[Stated exercise]: Print all of the lines exactly. Any picture among them stays out.
------ Recorded data
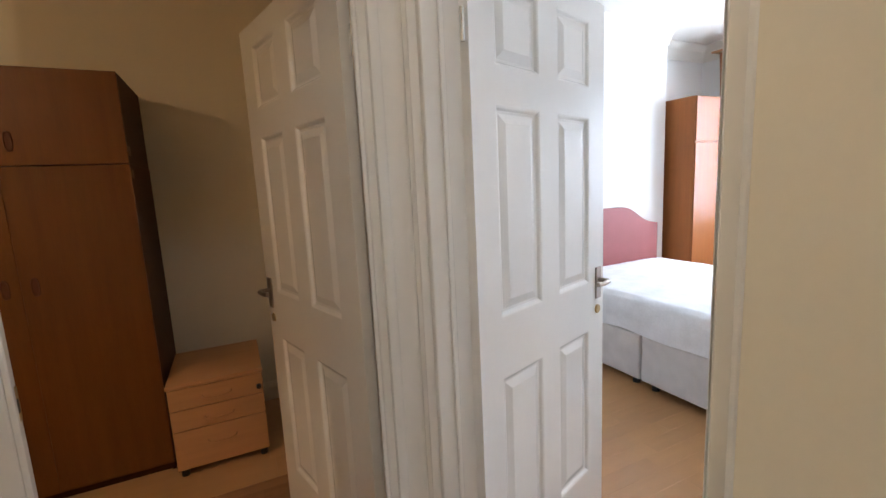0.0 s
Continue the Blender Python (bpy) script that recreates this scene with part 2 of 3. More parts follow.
# the far bedroom
structure("wall_far_north", box(R2W, D2X0, R2N, R2N + 0.1, 0, H), WHITE_WALL, "bright white painted wall of the far bedroom")
structure("wall_far_south", box(R2W, D2X0, R2S - 0.1, R2S, 0, H), WHITE_WALL, "white painted wall behind the double bed")
structure("chimney_breast_far", box(-4.40, -2.75, R2S, R2B, 0, H, 0.004), WHITE_WALL, "white painted chimney breast behind the double bed")
bm = bmesh.new()
add_box(bm, R2W - 0.12, R2W, R2S - 0.1, -1.12, 0, H)
add_box(bm, R2W - 0.12, R2W, 0.08, R2N + 0.1, 0, H)
add_box(bm, R2W - 0.12, R2W, -1.12, 0.08, 0, 0.84)
add_box(bm, R2W - 0.12, R2W, -1.12, 0.08, 2.32, H)
structure("wall_far_west", bm, WHITE_WALL, "white painted wall with the bedroom window")
structure("wall_far_east", box(D2X0 - 0.02, D2X0, R2S, 0.1, 0, H), WHITE_WALL, "white painted wall of the far bedroom")
structure("ceiling", box(R2W, X_E + 0.12, -2.16, 2.5, H, H + 0.1), CEIL, "white painted plaster ceiling", "ceiling")
structure("ground", box(-9, 7, -6, 7, -0.3, -0.05), DARK, "dark ground under the house", "ground")

# skirting boards
SKIRT = [(0, 0), (0.018, 0), (0.018, 0.085), (0.014, 0.098), (0.010, 0.102), (0.008, 0.118), (0, 0.12)]


def skirting(start, along, out, length, mat=CREAM_GLOSS, k=1.0):
    bm = extrude_profile([(o, u * k) for o, u in SKIRT], start, along, out, (0, 0, 1), length)
    structure("baseboard", bm, mat, "painted moulded skirting board", "baseboard")


skirting((0.0, 0.012, 0), (0, 1, 0), (1, 0, 0), Y_N - 0.030)
skirting((0.0, Y_N, 0), (1, 0, 0), (0, -1, 0), PX - 0.018)
skirting((PX, PY - 0.018, 0), (0, 1, 0), (-1, 0, 0), Y_N - PY + 0.018)
skirting((PX, PY, 0), (1, 0, 0), (0, -1, 0), X_E - PX - 0.018)
skirting((X_E, Y_S, 0), (0, 1, 0), (-1, 0, 0), PY - Y_S)
skirting((BX0, Y_B, 0), (1, 0, 0), (0, 1, 0), BX1 - BX0 + 0.018)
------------
[Task answer]:
0.0 s
Continue the Blender Python (bpy) script that recreates this scene with part 2 of 3. More parts follow.
# the far bedroom
structure("wall_far_north", box(R2W, D2X0, R2N, R2N + 0.1, 0, H), WHITE_WALL, "bright white painted wall of the far bedroom")
structure("wall_far_south", box(R2W, D2X0, R2S - 0.1, R2S, 0, H), WHITE_WALL, "white painted wall behind the double bed")
structure("chimney_breast_far", box(-4.40, -2.75, R2S, R2B, 0, H, 0.004), WHITE_WALL, "white painted chimney breast behind the double bed")
bm = bmesh.new()
add_box(bm, R2W - 0.12, R2W, R2S - 0.1, -1.12, 0, H)
add_box(bm, R2W - 0.12, R2W, 0.08, R2N + 0.1, 0, H)
add_box(bm, R2W - 0.12, R2W, -1.12, 0.08, 0, 0.84)
add_box(bm, R2W - 0.12, R2W, -1.12, 0.08, 2.32, H)
structure("wall_far_west", bm, WHITE_WALL, "white painted wall with the bedroom window")
structure("wall_far_east", box(D2X0 - 0.02, D2X0, R2S, 0.1, 0, H), WHITE_WALL, "white painted wall of the far bedroom")
structure("ceiling", box(R2W, X_E + 0.12, -2.16, 2.5, H, H + 0.1), CEIL, "white painted plaster ceiling", "ceiling")
structure("ground", box(-9, 7, -6, 7, -0.3, -0.05), DARK, "dark ground under the house", "ground")

# skirting boards
SKIRT = [(0, 0), (0.018, 0), (0.018, 0.085), (0.014, 0.098), (0.010, 0.102), (0.008, 0.118), (0, 0.12)]


def skirting(start, along, out, length, mat=CREAM_GLOSS, k=1.0):
    bm = extrude_profile([(o, u * k) for o, u in SKIRT], start, along, out, (0, 0, 1), length)
    structure("baseboard", bm, mat, "painted moulded skirting board", "baseboard")


skirting((0.0, 0.012, 0), (0, 1, 0), (1, 0, 0), Y_N - 0.030)
skirting((0.0, Y_N, 0), (1, 0, 0), (0, -1, 0), PX - 0.018)
skirting((PX, PY - 0.018, 0), (0, 1, 0), (-1, 0, 0), Y_N - PY + 0.018)
skirting((PX, PY, 0), (1, 0, 0), (0, -1, 0), X_E - PX - 0.018)
skirting((X_E, Y_S, 0), (0, 1, 0), (-1, 0, 0), PY - Y_S)
skirting((BX0, Y_B, 0), (1, 0, 0), (0, 1, 0), BX1 - BX0 + 0.018)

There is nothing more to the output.